_Exercise_: Output the entries below exactly as written, omitting pictures.

_Available records_:

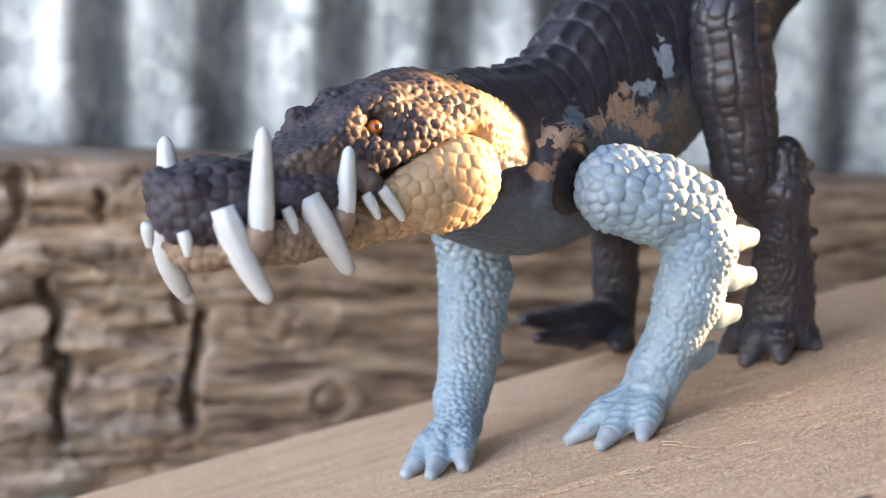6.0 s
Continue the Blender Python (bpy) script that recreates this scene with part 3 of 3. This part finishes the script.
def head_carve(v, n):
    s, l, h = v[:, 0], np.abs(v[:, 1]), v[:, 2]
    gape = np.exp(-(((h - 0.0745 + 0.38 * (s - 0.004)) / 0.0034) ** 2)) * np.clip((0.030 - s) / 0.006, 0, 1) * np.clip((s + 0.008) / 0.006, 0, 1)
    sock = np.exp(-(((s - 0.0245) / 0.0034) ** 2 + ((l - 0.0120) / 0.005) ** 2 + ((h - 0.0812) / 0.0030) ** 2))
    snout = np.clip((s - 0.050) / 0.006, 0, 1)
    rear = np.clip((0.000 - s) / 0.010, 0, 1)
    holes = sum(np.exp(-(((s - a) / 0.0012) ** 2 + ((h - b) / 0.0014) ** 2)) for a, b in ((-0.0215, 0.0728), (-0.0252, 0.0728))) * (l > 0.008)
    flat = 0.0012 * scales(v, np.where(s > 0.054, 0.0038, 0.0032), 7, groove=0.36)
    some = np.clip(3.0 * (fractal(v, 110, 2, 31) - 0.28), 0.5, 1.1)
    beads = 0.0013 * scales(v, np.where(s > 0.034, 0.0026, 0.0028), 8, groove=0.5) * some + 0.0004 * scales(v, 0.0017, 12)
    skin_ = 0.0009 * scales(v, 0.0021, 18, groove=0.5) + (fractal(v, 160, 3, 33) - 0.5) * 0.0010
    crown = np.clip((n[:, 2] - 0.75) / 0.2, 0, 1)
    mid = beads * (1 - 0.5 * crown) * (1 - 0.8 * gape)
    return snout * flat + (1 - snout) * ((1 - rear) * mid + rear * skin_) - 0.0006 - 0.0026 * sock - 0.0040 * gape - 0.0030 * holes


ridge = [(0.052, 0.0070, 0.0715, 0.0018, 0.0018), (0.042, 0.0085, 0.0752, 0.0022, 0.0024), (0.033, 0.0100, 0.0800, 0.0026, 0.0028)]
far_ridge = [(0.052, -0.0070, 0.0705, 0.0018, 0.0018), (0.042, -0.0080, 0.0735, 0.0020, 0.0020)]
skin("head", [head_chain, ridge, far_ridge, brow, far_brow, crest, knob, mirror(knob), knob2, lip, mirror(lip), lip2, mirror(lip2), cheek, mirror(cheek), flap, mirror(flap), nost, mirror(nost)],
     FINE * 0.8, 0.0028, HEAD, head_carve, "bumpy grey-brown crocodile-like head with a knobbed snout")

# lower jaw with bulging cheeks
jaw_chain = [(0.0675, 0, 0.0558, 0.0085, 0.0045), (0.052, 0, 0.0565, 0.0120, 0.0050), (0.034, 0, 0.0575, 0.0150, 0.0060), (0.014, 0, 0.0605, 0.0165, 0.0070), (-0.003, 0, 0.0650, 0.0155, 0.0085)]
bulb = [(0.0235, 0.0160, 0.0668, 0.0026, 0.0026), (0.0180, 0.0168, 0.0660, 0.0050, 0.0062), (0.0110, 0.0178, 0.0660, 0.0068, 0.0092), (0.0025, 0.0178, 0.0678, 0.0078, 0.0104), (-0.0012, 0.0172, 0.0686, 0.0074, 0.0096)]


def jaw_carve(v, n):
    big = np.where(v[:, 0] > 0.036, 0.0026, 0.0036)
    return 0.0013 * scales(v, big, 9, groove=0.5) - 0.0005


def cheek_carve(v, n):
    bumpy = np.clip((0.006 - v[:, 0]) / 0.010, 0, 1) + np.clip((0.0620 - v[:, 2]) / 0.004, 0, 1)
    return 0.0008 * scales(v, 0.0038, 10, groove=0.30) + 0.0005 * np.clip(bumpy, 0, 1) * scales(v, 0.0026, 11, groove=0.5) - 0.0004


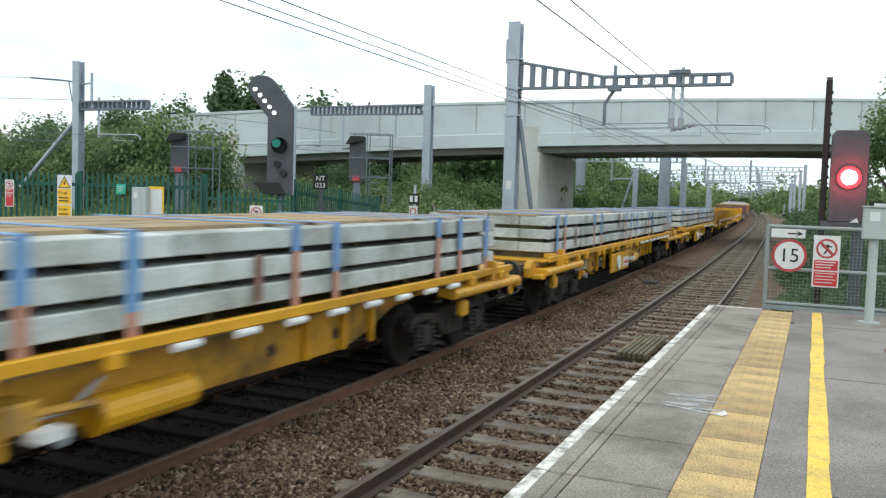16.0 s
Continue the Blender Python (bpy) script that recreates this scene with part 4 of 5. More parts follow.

_Complete response_:
6.0 s
Continue the Blender Python (bpy) script that recreates this scene with part 3 of 3. This part finishes the script.
def head_carve(v, n):
    s, l, h = v[:, 0], np.abs(v[:, 1]), v[:, 2]
    gape = np.exp(-(((h - 0.0745 + 0.38 * (s - 0.004)) / 0.0034) ** 2)) * np.clip((0.030 - s) / 0.006, 0, 1) * np.clip((s + 0.008) / 0.006, 0, 1)
    sock = np.exp(-(((s - 0.0245) / 0.0034) ** 2 + ((l - 0.0120) / 0.005) ** 2 + ((h - 0.0812) / 0.0030) ** 2))
    snout = np.clip((s - 0.050) / 0.006, 0, 1)
    rear = np.clip((0.000 - s) / 0.010, 0, 1)
    holes = sum(np.exp(-(((s - a) / 0.0012) ** 2 + ((h - b) / 0.0014) ** 2)) for a, b in ((-0.0215, 0.0728), (-0.0252, 0.0728))) * (l > 0.008)
    flat = 0.0012 * scales(v, np.where(s > 0.054, 0.0038, 0.0032), 7, groove=0.36)
    some = np.clip(3.0 * (fractal(v, 110, 2, 31) - 0.28), 0.5, 1.1)
    beads = 0.0013 * scales(v, np.where(s > 0.034, 0.0026, 0.0028), 8, groove=0.5) * some + 0.0004 * scales(v, 0.0017, 12)
    skin_ = 0.0009 * scales(v, 0.0021, 18, groove=0.5) + (fractal(v, 160, 3, 33) - 0.5) * 0.0010
    crown = np.clip((n[:, 2] - 0.75) / 0.2, 0, 1)
    mid = beads * (1 - 0.5 * crown) * (1 - 0.8 * gape)
    return snout * flat + (1 - snout) * ((1 - rear) * mid + rear * skin_) - 0.0006 - 0.0026 * sock - 0.0040 * gape - 0.0030 * holes


ridge = [(0.052, 0.0070, 0.0715, 0.0018, 0.0018), (0.042, 0.0085, 0.0752, 0.0022, 0.0024), (0.033, 0.0100, 0.0800, 0.0026, 0.0028)]
far_ridge = [(0.052, -0.0070, 0.0705, 0.0018, 0.0018), (0.042, -0.0080, 0.0735, 0.0020, 0.0020)]
skin("head", [head_chain, ridge, far_ridge, brow, far_brow, crest, knob, mirror(knob), knob2, lip, mirror(lip), lip2, mirror(lip2), cheek, mirror(cheek), flap, mirror(flap), nost, mirror(nost)],
     FINE * 0.8, 0.0028, HEAD, head_carve, "bumpy grey-brown crocodile-like head with a knobbed snout")

# lower jaw with bulging cheeks
jaw_chain = [(0.0675, 0, 0.0558, 0.0085, 0.0045), (0.052, 0, 0.0565, 0.0120, 0.0050), (0.034, 0, 0.0575, 0.0150, 0.0060), (0.014, 0, 0.0605, 0.0165, 0.0070), (-0.003, 0, 0.0650, 0.0155, 0.0085)]
bulb = [(0.0235, 0.0160, 0.0668, 0.0026, 0.0026), (0.0180, 0.0168, 0.0660, 0.0050, 0.0062), (0.0110, 0.0178, 0.0660, 0.0068, 0.0092), (0.0025, 0.0178, 0.0678, 0.0078, 0.0104), (-0.0012, 0.0172, 0.0686, 0.0074, 0.0096)]


def jaw_carve(v, n):
    big = np.where(v[:, 0] > 0.036, 0.0026, 0.0036)
    return 0.0013 * scales(v, big, 9, groove=0.5) - 0.0005


def cheek_carve(v, n):
    bumpy = np.clip((0.006 - v[:, 0]) / 0.010, 0, 1) + np.clip((0.0620 - v[:, 2]) / 0.004, 0, 1)
    return 0.0008 * scales(v, 0.0038, 10, groove=0.30) + 0.0005 * np.clip(bumpy, 0, 1) * scales(v, 0.0026, 11, groove=0.5) - 0.0004


16.0 s
Continue the Blender Python (bpy) script that recreates this scene with part 4 of 5. More parts follow.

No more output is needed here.